When \(\alpha\) is not necessarily an integer, we can still view the Gamma as the continuous generalization of that same idea. The factor \(x^{\alpha-1}\) in the kernel arises naturally from the process of summing multiple exponential waiting times (the "shape" \(\alpha\) is effectively how many exponentials you're summing).

8. Normal (Gaussian) Distribution

Kernel

The Normal distribution with mean \(\mu\) and variance \(\sigma^2\) has pdf \[f(x) = \frac{1}{\sqrt{2\pi}\sigma}\,\exp\!\biggl(-\frac{(x-\mu)^2}{2\sigma^2}\biggr).\] Up to a constant, the kernel is \[\text{Kernel} \;=\; \exp\!\Bigl(-\frac{(x-\mu)^2}{2\sigma^2}\Bigr).\]

Don't let that form scare you: it's the exponential of a downward quadratic, with two parameters that govern the mean and width.

Intuitive Explanation

The Normal(\(\mu,\sigma^2\)) distribution commonly arises as a sum of many small independent effects (by the Central Limit Theorem).
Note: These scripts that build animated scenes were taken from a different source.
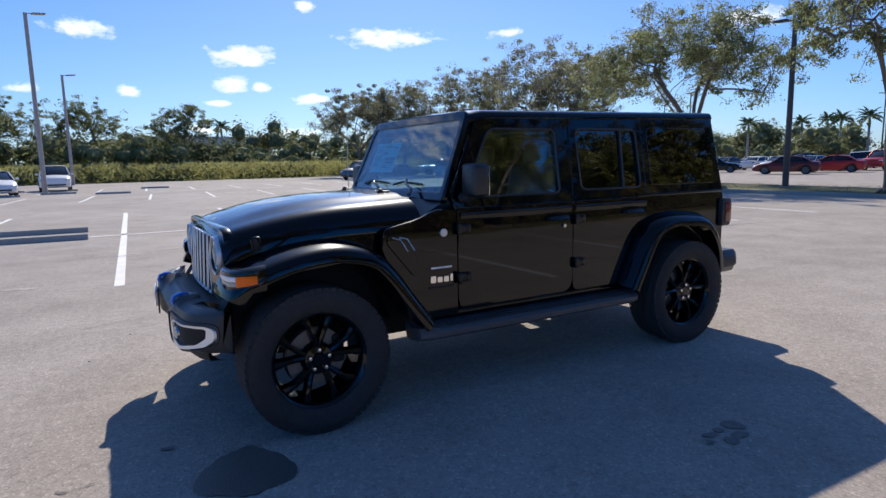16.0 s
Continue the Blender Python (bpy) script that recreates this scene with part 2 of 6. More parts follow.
def material(name, color, rough=0.5, metal=0.0, vary=0.15, scale=6.0, bump=0.0, bump_scale=40.0, coat=0.0, random_by=None, spread=0.0, spec=0.5, second=None):
    """A surface with two scales of variation, and fine relief. second: another colour that the large stains lead to."""
    m = bpy.data.materials.new(name)
    m.use_nodes = True
    n, l = m.node_tree.nodes, m.node_tree.links
    b = n["Principled BSDF"]
    b.inputs["Roughness"].default_value, b.inputs["Metallic"].default_value = rough, metal
    b.inputs["Coat Weight"].default_value, b.inputs["Coat Roughness"].default_value = coat, 0.03
    b.inputs["Specular IOR Level"].default_value = spec
    tc = n.new("ShaderNodeTexCoord")
    big, small = n.new("ShaderNodeTexNoise"), n.new("ShaderNodeTexNoise")
    big.inputs["Scale"].default_value, big.inputs["Detail"].default_value = scale * 0.25, 5
    small.inputs["Scale"].default_value, small.inputs["Detail"].default_value = scale * 4, 4
    l.new(tc.outputs["Object"], big.inputs["Vector"]), l.new(tc.outputs["Object"], small.inputs["Vector"])
    mixn = n.new("ShaderNodeMix")
    mixn.inputs["Factor"].default_value = 0.45
    l.new(big.outputs[0], mixn.inputs["A"]), l.new(small.outputs[0], mixn.inputs["B"])
    ramp = n.new("ShaderNodeValToRGB")
    lo = [c * (1 - vary) for c in color[:3]] if second is None else list(second)
    hi = [c * (1 + vary) for c in color[:3]]
    e = ramp.color_ramp.elements
    e[0].position, e[1].position = 0.3, 0.7
    e[0].color, e[1].color = (*lo, 1), (*hi, 1)
    l.new(mixn.outputs["Result"], ramp.inputs[0])
    colour = ramp.outputs[0]
    if random_by:
        src = n.new("ShaderNodeObjectInfo") if random_by == "object" else n.new("ShaderNodeNewGeometry")
        hsv = n.new("ShaderNodeHueSaturation")
        rv, rh = n.new("ShaderNodeMapRange"), n.new("ShaderNodeMapRange")
        rv.inputs["To Min"].default_value, rv.inputs["To Max"].default_value = 1 - spread, 1 + spread
        rh.inputs["To Min"].default_value, rh.inputs["To Max"].default_value = 0.5 - spread * 0.07, 0.5 + spread * 0.04
        rnd = src.outputs["Random"] if random_by == "object" else src.outputs["Random Per Island"]
        l.new(rnd, rv.inputs["Value"]), l.new(rnd, rh.inputs["Value"])
        l.new(rv.outputs[0], hsv.inputs["Value"]), l.new(rh.outputs[0], hsv.inputs["Hue"])
        l.new(colour, hsv.inputs["Color"])
        colour = hsv.outputs[0]
    l.new(colour, b.inputs["Base Color"])
    if bump > 0:
        bn, bt = n.new("ShaderNodeBump"), n.new("ShaderNodeTexNoise")
        bt.inputs["Scale"].default_value, bt.inputs["Detail"].default_value = bump_scale, 4
        l.new(tc.outputs["Object"], bt.inputs["Vector"]), l.new(bt.outputs[0], bn.inputs["Height"])
        bn.inputs["Strength"].default_value, bn.inputs["Distance"].default_value = bump, 0.02
        l.new(bn.outputs[0], b.inputs["Normal"])
    return m


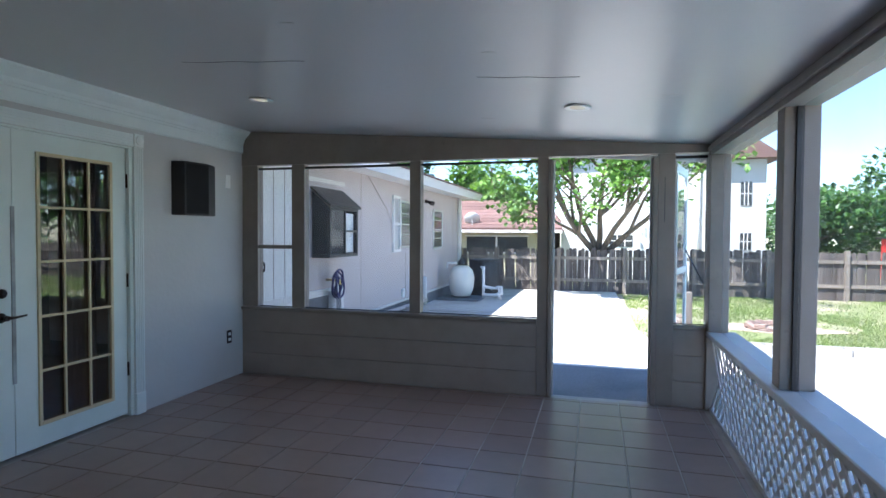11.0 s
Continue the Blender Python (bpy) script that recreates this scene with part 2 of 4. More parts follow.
PINE = wood("knotty_pine", (0.37, 0.088, 0.015), (0.68, 0.232, 0.036), "z", 0.55, 0.95, (0.66, 1.22))
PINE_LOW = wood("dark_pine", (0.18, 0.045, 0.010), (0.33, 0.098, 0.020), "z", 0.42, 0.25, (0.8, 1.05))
PINE_MID = wood("darker_lower_pine", (0.26, 0.060, 0.011), (0.47, 0.145, 0.025), "z", 0.5, 0.7, (0.8, 1.1))
TRIM_RED = wood("red_stained_trim", (0.15, 0.030, 0.011), (0.27, 0.063, 0.021), "z", 0.38, 0.15, (0.85, 1.1), coat=0.2)
TRIM_RED_X = wood("red_stained_trim_level", (0.15, 0.030, 0.011), (0.27, 0.063, 0.021), "x", 0.38, 0.2, (0.85, 1.1), coat=0.2)
BEAM_X = wood("fir_beam", (0.27, 0.090, 0.026), (0.46, 0.18, 0.060), "x", 0.5, 0.35, (0.8, 1.1))
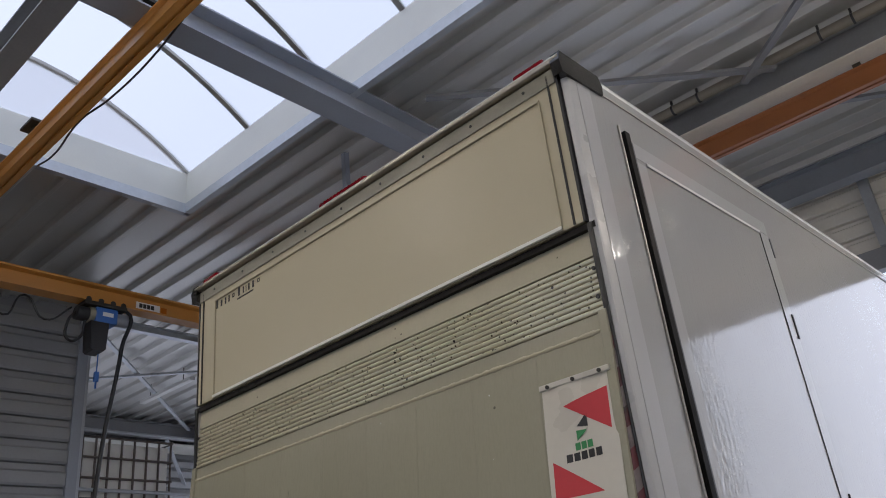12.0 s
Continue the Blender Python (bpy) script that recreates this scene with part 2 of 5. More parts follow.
def wet_stone(name, base, joint=False, relief=0.0036, gloss=(0.14, 0.05), patch=0.9, film=1.0, dry=None):
    """Concrete paving under a thin film of rain: puddled low spots shine, the rest is damp and grainy."""
    m = surface(name, base, 0.4, vary=0.25, scale=5, fine=90, bump=0.0, piece=0.0 if joint else 0.16, spec=1.0)
    n, l = m.node_tree.nodes, m.node_tree.links
    b = n["Principled BSDF"]
    geo = n.new("ShaderNodeNewGeometry")
    wet = n.new("ShaderNodeTexNoise")
    wet.inputs["Scale"].default_value, wet.inputs["Detail"].default_value = patch, 5
    l.new(geo.outputs["Position"], wet.inputs["Vector"])
    wr = n.new("ShaderNodeMapRange")
    wr.inputs[1].default_value, wr.inputs[2].default_value = 0.42, 0.62
    wr.inputs[3].default_value, wr.inputs[4].default_value = gloss
    l.new(wet.outputs[0], wr.inputs[0])
    l.new(wr.outputs[0], b.inputs["Roughness"])
    if dry is not None:
        pud = n.new("ShaderNodeTexNoise")
        pud.inputs["Scale"].default_value, pud.inputs["Detail"].default_value, pud.inputs["Roughness"].default_value = 2.6, 4, 0.6
        l.new(geo.outputs["Position"], pud.inputs["Vector"])
        own = n.new("ShaderNodeMath")
        own.operation = "MULTIPLY_ADD"
        inf = n.new("ShaderNodeObjectInfo")
        isl = n.new("ShaderNodeMath")
        isl.operation = "ADD"
        l.new(inf.outputs["Random"], isl.inputs[0])
        l.new(geo.outputs["Random Per Island"], isl.inputs[1])
        l.new(isl.outputs[0], own.inputs[0])
        own.inputs[1].default_value = 0.09
        l.new(pud.outputs[0], own.inputs[2])
        cover = n.new("ShaderNodeMapRange")
        cover.inputs[1].default_value, cover.inputs[2].default_value = 0.52, 0.62
        cover.inputs[3].default_value, cover.inputs[4].default_value = dry, film
        l.new(own.outputs[0], cover.inputs[0])
        l.new(cover.outputs[0], b.inputs["Coat Weight"])
    b.inputs["Coat Weight"].default_value, b.inputs["Coat Roughness"].default_value, b.inputs["Coat IOR"].default_value = film, max(0.035, gloss[0] * 0.4 if joint and film < 1 else 0.035), 1.5
    grain = n.new("ShaderNodeTexNoise")
    grain.inputs["Scale"].default_value, grain.inputs["Detail"].default_value = 190, 1.2
    grain.inputs["Roughness"].default_value = 0.5
    l.new(geo.outputs["Position"], grain.inputs["Vector"])
    st = n.new("ShaderNodeMapRange")
    st.inputs[1].default_value, st.inputs[2].default_value = 0.42, 0.66
    st.inputs[3].default_value, st.inputs[4].default_value = 0.95, 0.5
    l.new(wet.outputs[0], st.inputs[0])
    bp = n.new("ShaderNodeBump")
    bp.inputs["Distance"].default_value = relief
    if dry is None:
        l.new(st.outputs[0], bp.inputs["Strength"])
    else:
        calm = n.new("ShaderNodeMapRange")
        calm.inputs[1].default_value, calm.inputs[2].default_value = 0.53, 0.69
        calm.inputs[3].default_value, calm.inputs[4].default_value = 1.0, 0.22
        l.new(own.outputs[0], calm.inputs[0])
        l.new(calm.outputs[0], bp.inputs["Strength"])
    l.new(grain.outputs[0], bp.inputs["Height"])
    l.new(bp.outputs[0], b.inputs["Normal"])
    l.new(bp.outputs[0], b.inputs["Coat Normal"])
    return m


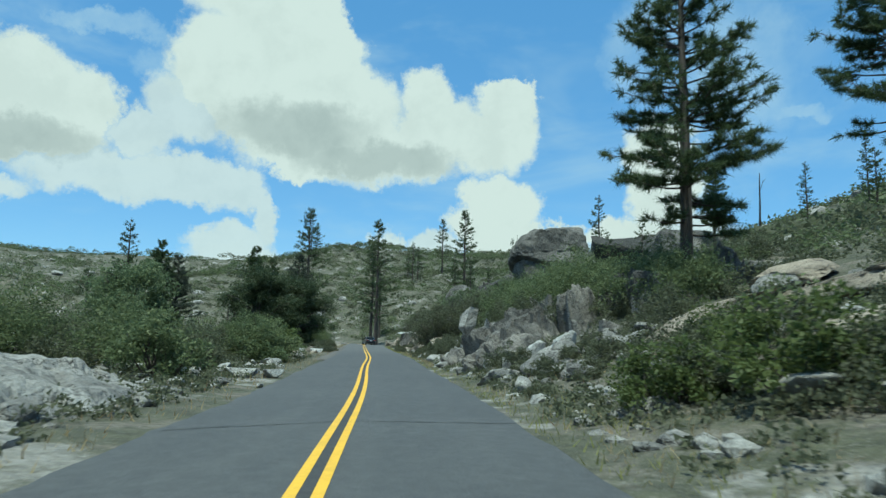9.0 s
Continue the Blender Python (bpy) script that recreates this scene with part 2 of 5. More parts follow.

For example, if you sum up a large number of independent random variables with finite mean and variance, in many cases the distribution of that sum (properly scaled) approaches a Normal distribution. Its exponential form in the kernel reflects how, in the continuum, we are effectively capturing the "bell-shape" that results from averaging many small random contributions.

Summary of Connections

  • Bernoulli is a single yes/no trial.

  • Binomial is the sum of \(n\) Bernoulli trials.

  • Geometric is the count of trials until the first success.

  • Negative Binomial is the general count of failures (or trials) until the \(r\)-th success.

  • Poisson arises from a "constant hazard" count process, and sums neatly with other Poissons.

  • Exponential is the waiting time for the first event in a Poisson process.

  • Gamma is the waiting time for the \(\alpha\)-th event (sum of exponentials).

  • Normal arises as the continuous limit of many small additive effects (the central limit theorem).